Where the Mechanical Things Are


First, you have to blow on the vulture’s pelvis placed at the front of Flagellating Systems (2007); that slight vibration triggers Karen Carpenter’s dirgelike “Crescent Noon” and brings reedy steel arms and plastic cilia to clacking, skittering life. These delicate appendages are attached to orbs suspended from the ceiling, each made of fine wires, clear plastic housings, magnets, and other mechanical minutiae. As they rotate and quiver they conjure visions of microscopic, mindlessly voracious bacteria or, when the mind’s eye blinks, become cosmic chandeliers (one of the alternate soundtracks plays the immemorial snap, crackle, and pop of pulsars). Smith has degrees in biology, sculpture, and diesel mechanics, an educational hat trick that probably explains the tough edge underlying his delicate hybrids of nature and technology. A maple seed pod, trapped between two tiny beads on an extremely fine wire, spins like a maniacal helicopter in the current of an antique fan. A prisoner of art, it will never fulfill its destiny in the forest loam, but it does offer a sense of life’s outer limits.

Natalie Lanese

Collaged directly onto the wall, Lanese’s huge mural imagines warring camps of pro wrestlers and World War I–era soldiers against a landscape of abstract red chevrons and towering mountain peaks. The hundreds of figures cut from photographs perform various tasks—applying choke holds, flexing muscles, shouldering rifles—repeated in varying scales, and, like Henry Darger’s multiple tracings of little warrior girls, achieve a sense of receding perspective. Smaller works feature retro-cool interiors where a paper towel forms a rug under lettuce-leaf house plants and scantily clad blondes snuggle dark-skinned men—enigmatic narratives heightened by keen color clashes and jazzy textures.
Jack the Pelican, 487 Driggs Ave, Brooklyn, 646-644-6756. Through May 6.

Kevin Landers

For the last 17 years, Landers has taken his camera to New York’s streets, where he’s found widely varied inspiration: panhandlers’ ratty change cups, a sidewalk grate choked with cigarette butts and clotted gum, women insouciantly flashing crotches and breasts in parks and laundromats. In an increasingly homogenized city that shoves life’s messiness behind a smug facade of glass and steel, Landers’s tautly composed shot of a broom sweeping through brown sludge reveals the human stain in all its glory. Elizabeth Dee, 545 W 20th, 212-924-7545. Through May 7.

Melissa Pokorny

These assemblages mix sophisticated formalism with kitsch. Scraggly, fluorescent-yellow nets enclose rows of boxes collaged with pictures of bricks and flagstones, creating multilayered grids supporting such props as deer antlers, plastic melons, and life-size Scottie dog sculptures. Small plastic cups, half-filled with a translucent orange-yellow substance, perch precariously atop some pieces like forgotten urine samples, or perhaps the remains of a boisterous opening. Other work includes fragmented photos of garish pet-cemetery monuments, which combine with the homely aesthetic to evoke a wry melancholia. Front Room, 147 Roebling St, Brooklyn, 718-782-2556. Through May 20.

Julie Evans

These sumptuous little paintings lithely entwine dichotomies: East/West, pattern/depth, color/line, sensual/geometric. Evans’s images begin with a tool grown dusty in many a basement and attic—the Spirograph. She spins her everyman mandalas with a pencil and sometimes painstakingly fills them in with vibrant flower-petal colors. She has worked in Nepal and India, and blends their rich traditions of patterning with the amorphously scraped color fields familiar from postwar abstraction, against which her lush curves, beads, and necklaces of paint coalesce into the flora of wondrous dreams. Julie Saul, 535 W 22nd, 212-627-2410. Through May 5.

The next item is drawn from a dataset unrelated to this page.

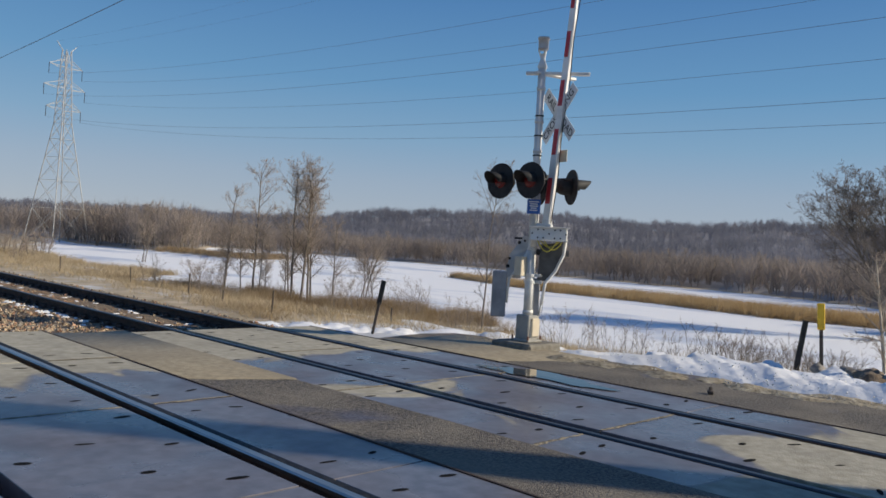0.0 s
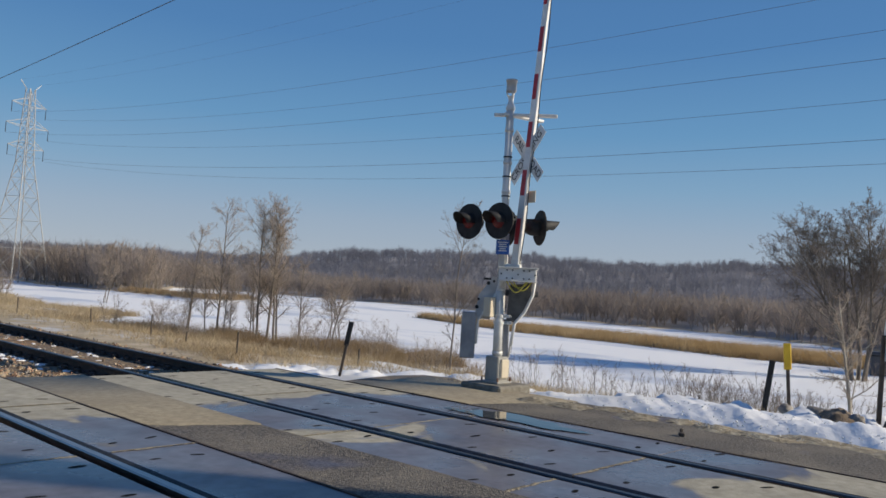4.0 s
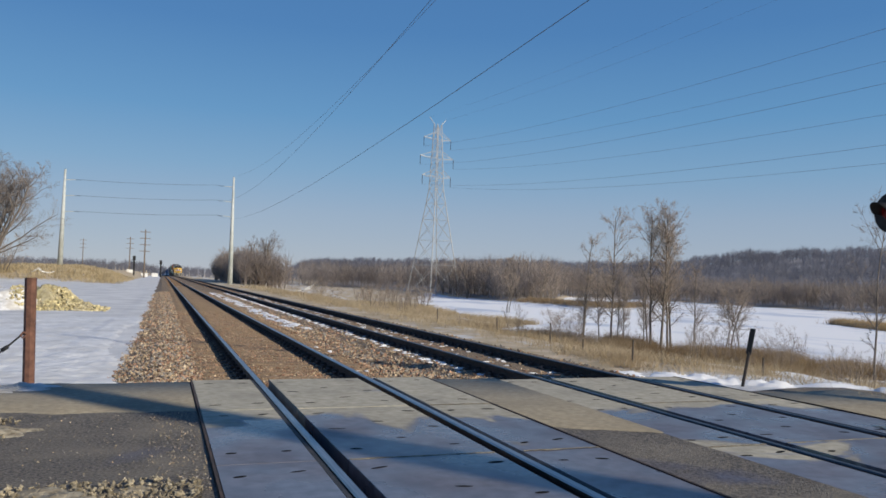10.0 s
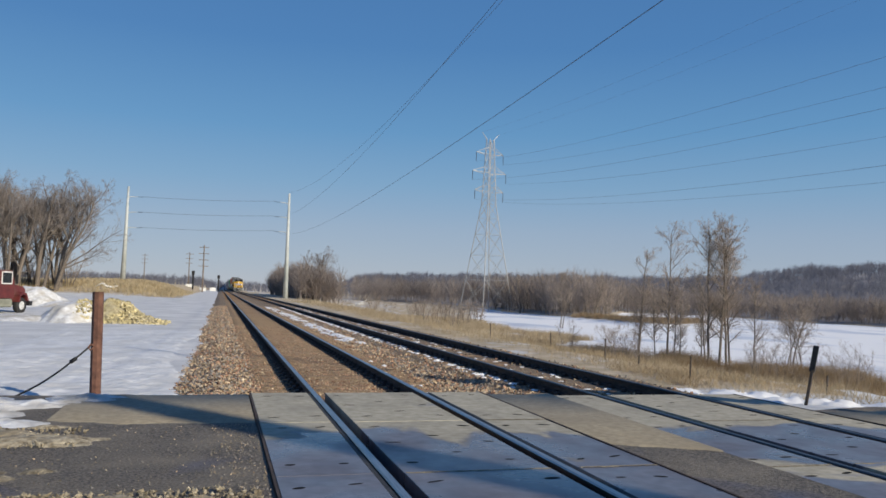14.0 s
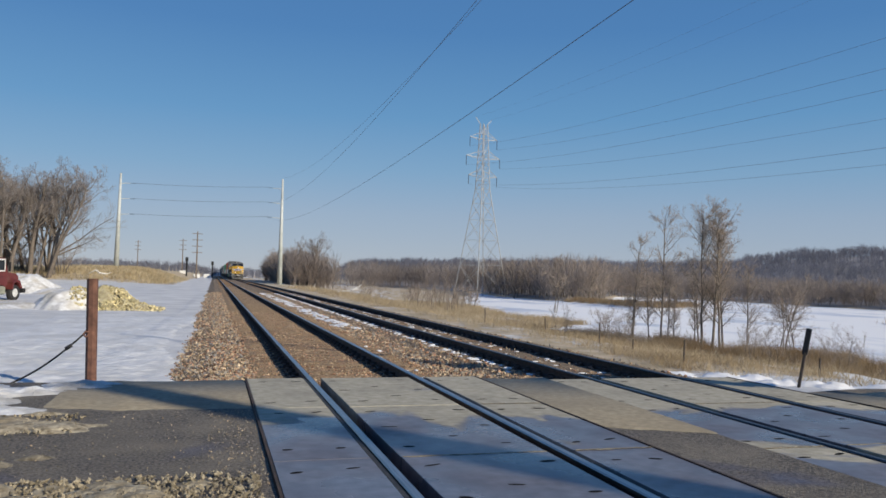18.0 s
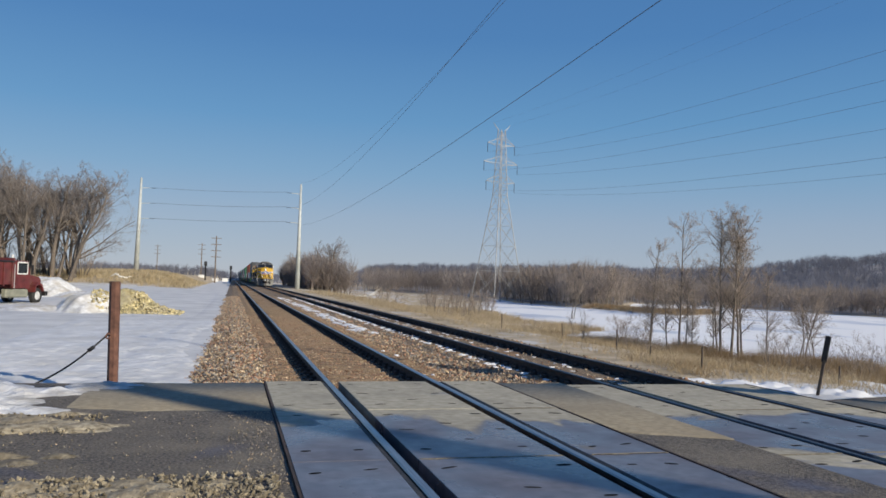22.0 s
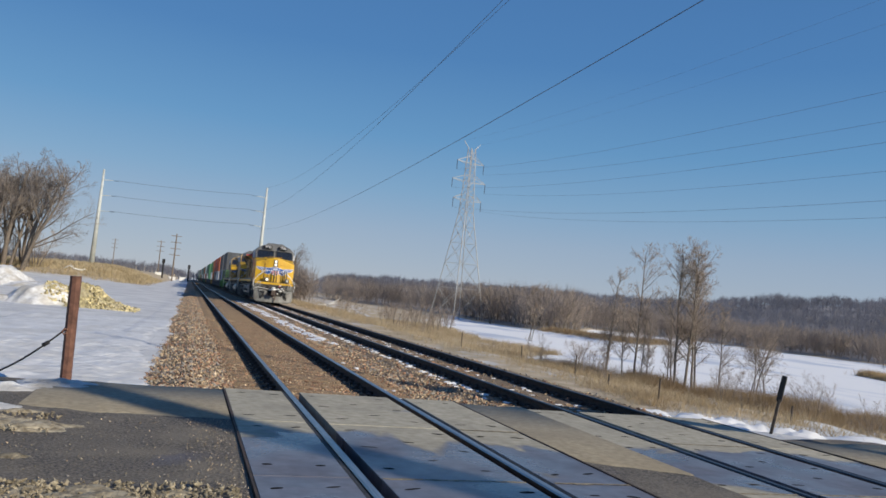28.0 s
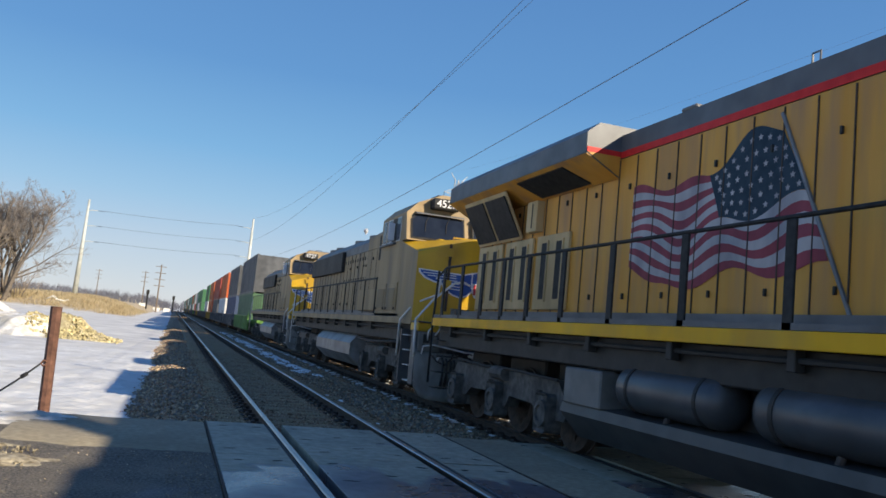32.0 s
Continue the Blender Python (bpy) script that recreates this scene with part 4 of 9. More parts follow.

Jill Freedman and Andrew Garn

Prior to the Disneyfication of Times Square (and before the laptop’s isolating, clammy glow), you went to 42nd Street to share porn with your fellow citizens. In the ’70s and ’80s, photographers Freedman and Garn documented the hardcore hijinks at the crossroads of the world. “We work six shows a night. . . . If I come every show I can’t wake up in the morning,” reads the testimonial caption under Garn’s nude portrait of Show World performers Diane and her beau Stix. In 1984, Freedman found a man on the street wearing a beret and holding a hand-lettered “Save Our Sleaze” sign. Whether capturing feminists marching against pornography (Freedman) or a preacher in a white suit Magic-Markered with his sermon (Garn), each artist discovered powerful compositions amid the Naked City’s 8 million stories. A.M. Richard, 328 Berry St, Brooklyn, 917-570-1476. Through May 20.